Let’s assume that a factory owner wants to produce license-free electricity and built a wind turbine. Considering size and other factors, we will assume this is a facility of 500 kWh.

When this facility works with 30% capacity in an hour; it will produce 500 x %30 =150 kWh electricity.

When this facility works 8 hours per day; it will produce 150 x 8 = 1200 kWh electricity.

If the factory consumes 3000 kWh this day, it will receive 1200-3000= -1800 kWh energy from the grid.

Let’s assume next day, there is less wind.

In a day the facility will produce 500 x %20 = 100 kWh of electricity. If there is 4 hours of production, 100 x 4 = 400 kWh of electricity is generated. If the factory consumes 3000 kWh, 400-3000 = -2600 kWh is received from the grid.

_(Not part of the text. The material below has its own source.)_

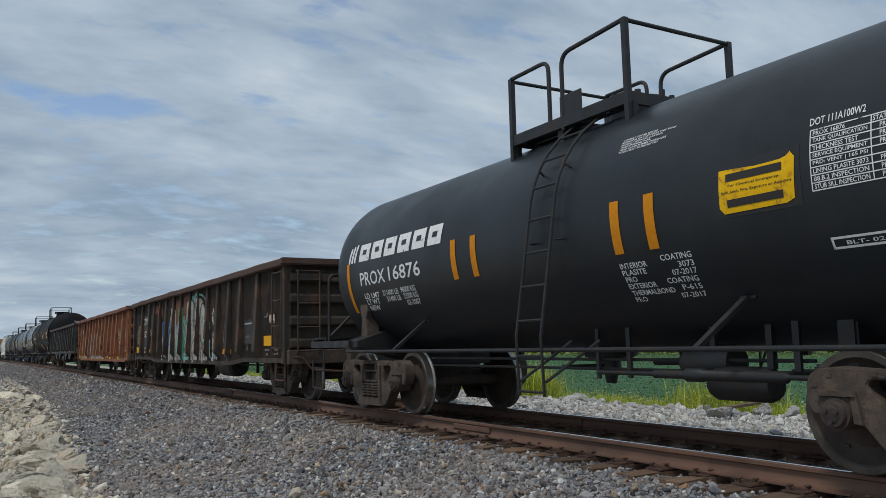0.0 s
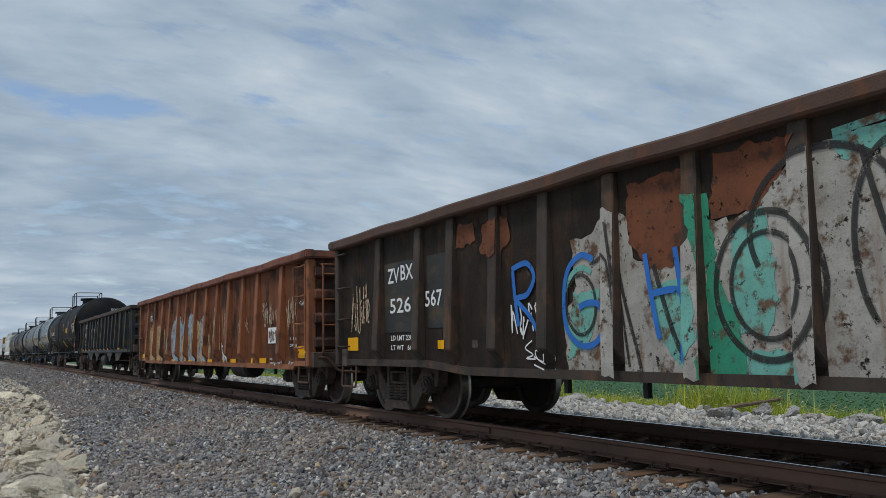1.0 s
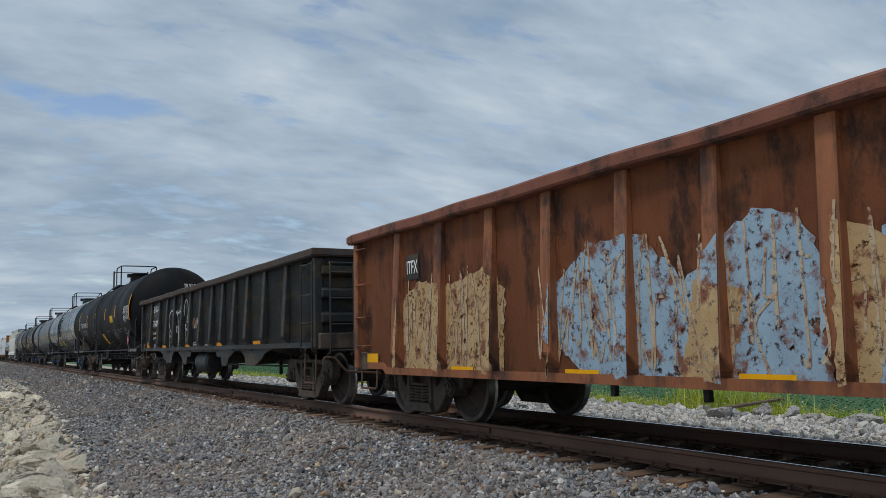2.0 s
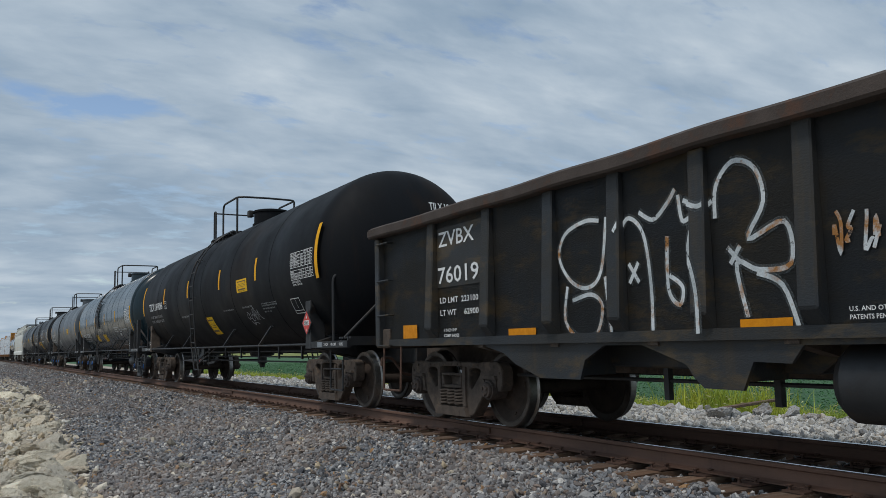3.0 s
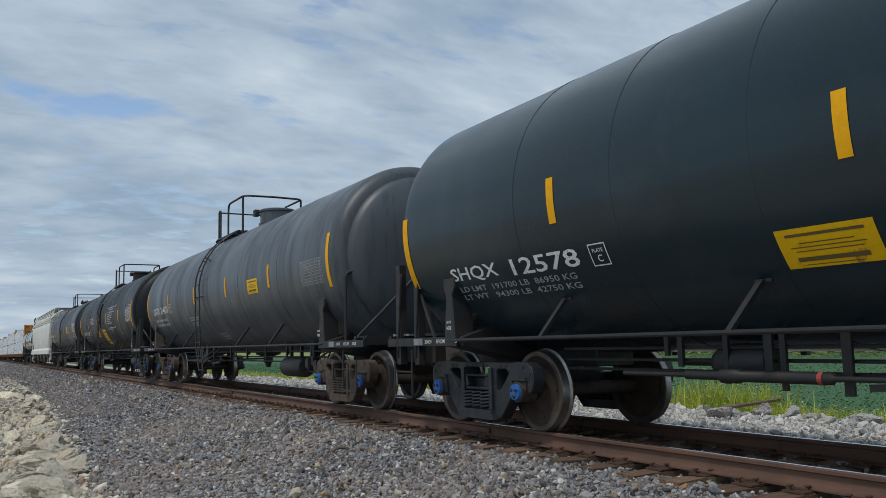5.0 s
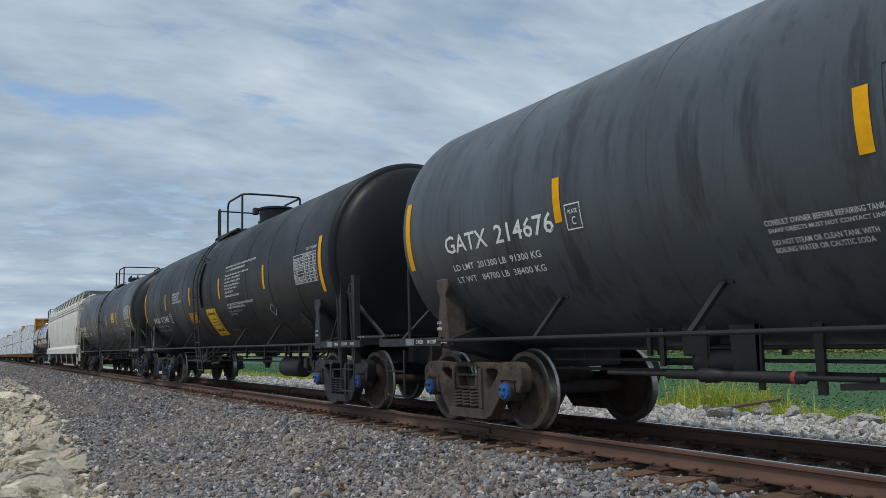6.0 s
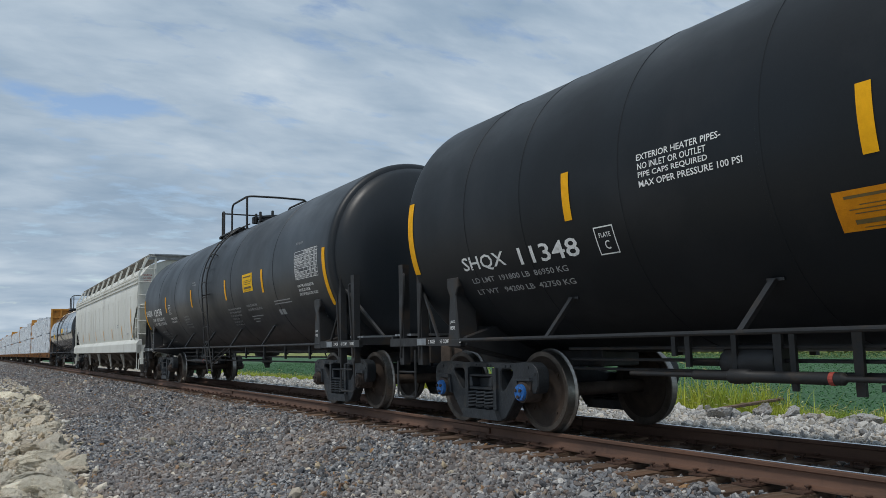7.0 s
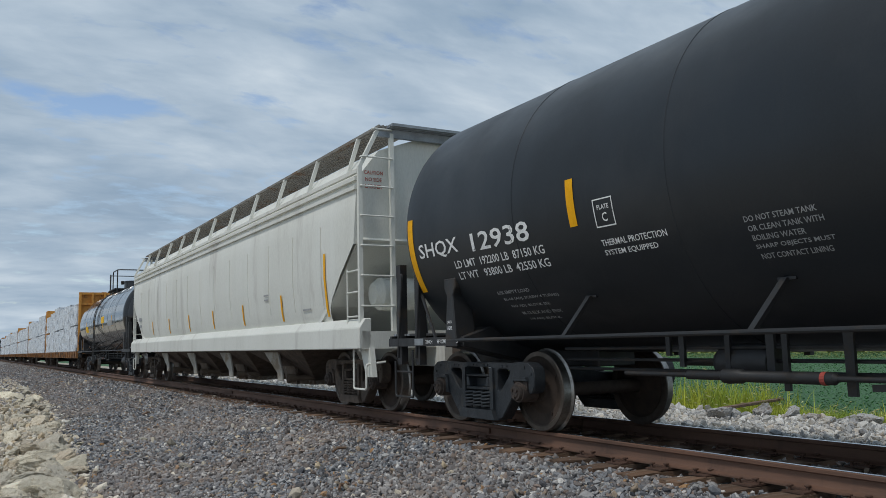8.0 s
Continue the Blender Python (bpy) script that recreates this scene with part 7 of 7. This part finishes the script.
# soybean rows
rng = np.random.default_rng(41)
n = 250000
x = 8.0 + 52 * rng.random(n) ** 1.5
y = 4 + 75 * rng.random(n)
x = np.round(x / 0.76) * 0.76 + rng.normal(0, 0.24, n)
z = np.array([ground_z(a) for a in x]) + np.array([level(b) for b in y]) + 0.22 + 0.26 * rng.random(n) ** 0.6
make_leaves("soybean_plants", "leaf", "dense green soybean plants in rows", "crop", x, y, z, 0.068, 42)
n = 26000
x = 58 + 30 * rng.random(n)
y = 10 + 130 * rng.random(n)
make_leaves("ripening_crop", "yellow_crop", "yellowish crop beyond the soybeans", "crop", x, y, np.array([ground_z(a) for a in x]) + 1.1 * rng.random(n), 0.5, 43)
# woods on the horizon
n = 30000
ang = rng.uniform(-0.3, 1.5, n)
dist = rng.uniform(560, 620, n)
x, y = dist * np.sin(ang), dist * np.cos(ang)
crown = 7 + 3.5 * np.sin(ang * 41) + 2.5 * np.sin(ang * 97 + 1) + 1.5 * np.sin(ang * 211)
base = np.array([ground_z(a) for a in x]) + np.array([level(min(max(b, 0), 700)) for b in y])
make_leaves("far_woods", "tree", "hazy dark tree line on the horizon", "woods", x, y, base + crown * rng.random(n) ** 0.7, 3.2, 44)


def travelled(t):
    """Metres the train has gone; it checks its pace a little on the way."""
    def ease(a, b):
        k = min(1.0, max(0.0, (t - a) / (b - a)))
        return k * k * (3 - 2 * k)
    return SPEED * t + 0.06 + 0.04 * ease(0.0, 0.8) - 0.47 * ease(1.0, 1.6) - 0.11 * ease(2.0, 3.6) + 0.07 * ease(4.0, 4.5) - 0.41 * ease(4.8, 5.7)


def motions():
    for car, middle in MOVING:
        rows = []
        for k in range(81):
            t = k * 0.1
            y = middle - travelled(t)
            slope = math.degrees(math.atan((level(y + 1) - level(y - 1)) / 2))
            rows.append((t, pose(0, y, level(y), slope)))
        walk(car, rows)
    step = 1.0 / 30
    for ws, y in ROLLING:
        walk(ws, [(k * step, pose(0, y, WHEEL_R, math.degrees(travelled(k * step) / WHEEL_R))) for k in range(241)])


motions()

1st day: 500 x %30 x 8 = 1200-3000 = 1800 kWh.

2nd day: 500 x %20 x 4 = 400-3000 = -2600 kWh.

 

Since there is no surplus, we will calculate the invoice and assets with the total amount of cost of support (7,3 $ cents) and 21 krş/kWh factory subscription fee.

The invoice would be:

 

1.st day: 1800 kWh x 21 krş = 378 TL, and for 15 days 378 x 15 =5670 TL

2nd day: 2600 kWh x 21 krş = 546 TL, and for 15 days 546 x 15 = 8190 TL

5670 + 8190 = 13860 TL will be the monthly cost (excluding costs of use and other fees).

 

The asset would be;

1st day: 1200 kWh x 21 krş = 252 TL , and for 15 days 252 x 15 = 3780 TL

2nd day: 400 kWh x 21 krş = 84 TL, and for 15 days 84 x 15 = 1260 TL

Total cost will be 3780 + 1260 = 5040 TL.

 

If the person did not consume this energy and gave it to the main grid how much support would he get?

If (1200 x 15= 18000) + (400 x 15 = 6000); 18000 + 6000 = 24.000 x 0,073 USD/kWh X 1,85 TL/USD = 3241 TL would be his monthly asset.

In conclusion;

Excluding feasibility, investment and management costs,
13.860 TL will be the payment and
The factory owner will be exempted from paying 5.040 TL electricity bill.